JPU mendakwa mantan Dirjen Minerba KemenESDM RI Ridwan Djamaluddin serta Direktur Pembinaan dan Pengusahaan Minerba Ditjen Minerba KemenESDM RI Sugeng Mujiyanto bersama-sama dengan terdakwa lain melakukan korupsi terkait pertambangan ore nikel di Blok Mandiodo. Perbuatan itu dilakukan Ridwan bersama-sama dengan terdakwa lain (dalam berkas terpisah) yaitu Koordinator Pengawasan Usaha Operasi Produksi dan Pemasaran Mineral Yuli Bintoro; Subkoordinator Pengawasan Usaha Operasi Produksi Mineral Henry Julianto; Evaluator Pengawasan Usaha Operasi Produksi dan Pemasaran Mineral Eric Viktor Tambunan; Pelaksana Lapangan PT Lawu Agung Mining Glenn Ario Sudarto, Direktur PT Lawu Agung Mining Ofan Sofwan, dan Pemegang Saham/Pemilik PT Lawu Agung Mining Windu Aji Sutanto.
Kajati Sultra Patris Yusrian Jaya mengatakan, sebanyak 8 (delapan) orang terdakwa tersebut disidangkan di PN Tipikor Jakpus. Sedangkan, 4 (empat) terdakwa lainnya, yaitu Direktur PT Kabaena Kromit Prathama Andi Adriansyah alias Iyan; Direktur PT Tristaco Mineral Makmur Rudy Hariyadi Tjandra; Hendra Wijayanto selaku General Manager (GM) PT Aneka Tambang (Antam) Tbk Unit Bisnis Pertambangan Nikel (UBPN) Konawe Utara; Agussalim Madjid selaku Kuasa Direksi PT Cinta Jaya akan disidangkan di Pengadilan Tipikor Kendari sesuai locus delicti (tempat terjadinya tindak pidana).
“(Para terdakwa) memperkaya diri sendiri atau orang lain atau suatu korporasi yang dapat merugikan keuangan negara atau perekonomian negara,” kata Iwan Catur.
JPU menyebut Ridwan berperan membuat kebijakan terkait dengan Blok Mandiodo yang menyebabkan kerugian negara Rp2,3 triliun. Perlu diketahui, PT Kabaena Kromit Prathama (PT KKP) selaku pemilik Izin Usaha Pertambangan Operasional Perusahaan (IUP OP) berdasarkan Surat Keputusan (SK) Bupati Konawe Utara tahun 2010 adalah perusahaan yang bergerak di bidang pertambangan mineral.

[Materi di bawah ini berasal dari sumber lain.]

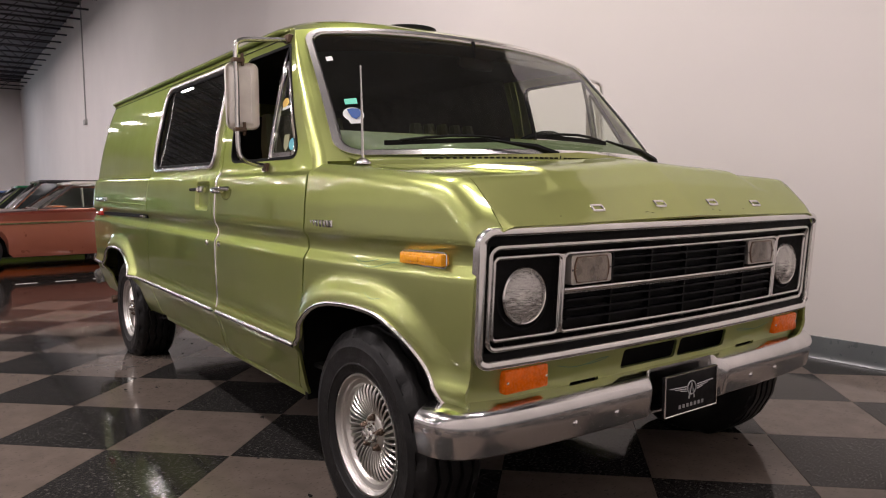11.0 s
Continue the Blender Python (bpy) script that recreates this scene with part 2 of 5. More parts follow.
def boxed(x0, x1, y0, y1, z0, z1, bevel=0.0, segs=2):
    bm = bmesh.new()
    box(bm, x0, x1, y0, y1, z0, z1, bevel, segs)
    return bm


def tube(bm, pts, r, seg=8, closed=False, cap=True):
    """A round bar along points; r may be one radius or one for each point."""
    pts = [Vector(p) for p in pts]
    n = len(pts)
    rs = r if isinstance(r, (list, tuple)) else [r] * n
    rings, up = [], None
    for i, p in enumerate(pts):
        a = pts[i - 1] if (i > 0 or closed) else pts[i]
        b = pts[(i + 1) % n] if (i < n - 1 or closed) else pts[i]
        d = (b - a).normalized()
        if up is None:
            up = Vector((0, 0, 1)) if abs(d.z) < 0.9 else Vector((1, 0, 0))
        side = d.cross(up).normalized()
        up = side.cross(d).normalized()
        rings.append([bm.verts.new(p + (side * math.cos(t) + up * math.sin(t)) * rs[i]) for t in [2 * math.pi * k / seg for k in range(seg)]])
    m = n if closed else n - 1
    for i in range(m):
        A, B = rings[i], rings[(i + 1) % n]
        for k in range(seg):
            bm.faces.new((A[k], A[(k + 1) % seg], B[(k + 1) % seg], B[k]))
    if cap and not closed:
        bm.faces.new(rings[0][::-1])
        bm.faces.new(rings[-1])
    return rings


def sweep(bm, pts, profile, closed=False, up=(0, 0, 1)):
    """A flat profile of (side, up) pairs carried along points; closed profile."""
    pts = [Vector(p) for p in pts]
    n, rings, upv = len(pts), [], Vector(up)
    for i, p in enumerate(pts):
        a = pts[i - 1] if (i > 0 or closed) else pts[i]
        b = pts[(i + 1) % n] if (i < n - 1 or closed) else pts[i]
        d = (b - a).normalized()
        side = d.cross(upv).normalized()
        u2 = side.cross(d).normalized()
        rings.append([bm.verts.new(p + side * s + u2 * t) for s, t in profile])
    k = len(profile)
    for i in range(n if closed else n - 1):
        A, B = rings[i], rings[(i + 1) % n]
        for j in range(k):
            bm.faces.new((A[j], A[(j + 1) % k], B[(j + 1) % k], B[j]))
    if not closed:
        bm.faces.new(rings[0][::-1])
        bm.faces.new(rings[-1])


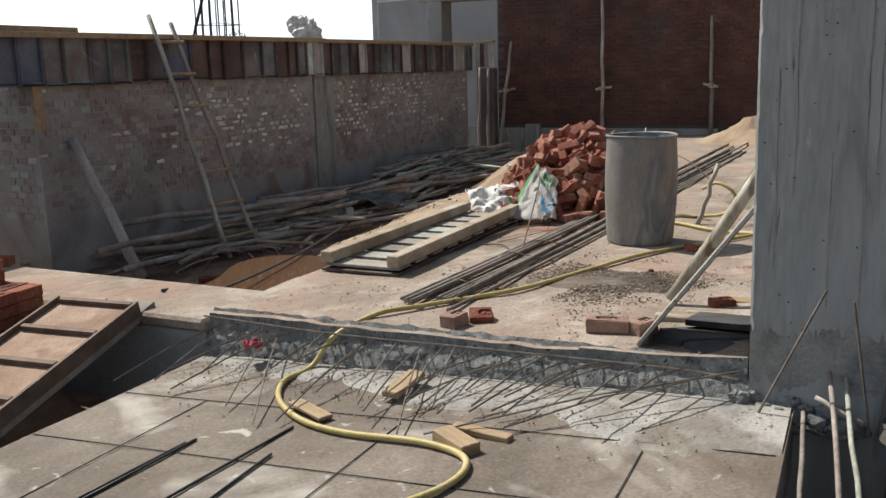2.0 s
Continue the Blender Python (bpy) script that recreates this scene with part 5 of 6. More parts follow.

Pada 2021, PT KKP pernah dihentikan sementara seluruh kegiatan usahanya oleh terdakwa I yakni Ridwan Djamaluddin dikarenakan proses jual beli ore nikel antara PT KKP dan perusahaan smelter nikel yang ada di Indonesia tidak sesuai dengan ketentuan sebagaimana diatur dalam Peraturan Menteri (Permen) ESDM Nomor 11 Tahun 2020. Saat itu, PT KKP tidak menggunakan surveyor yang ditunjuk oleh Direktorat Jenderal (Ditjen) Minerba KemenESDM RI serta dokumen kontrak penjualan yang disampaikan oleh PT KKP tidak sesuai dengan ketentuan harga patokan mineral (HPM) sebagaimana yang ditentukan dalam Permen ESDM Nomor 11 Tahun 2020.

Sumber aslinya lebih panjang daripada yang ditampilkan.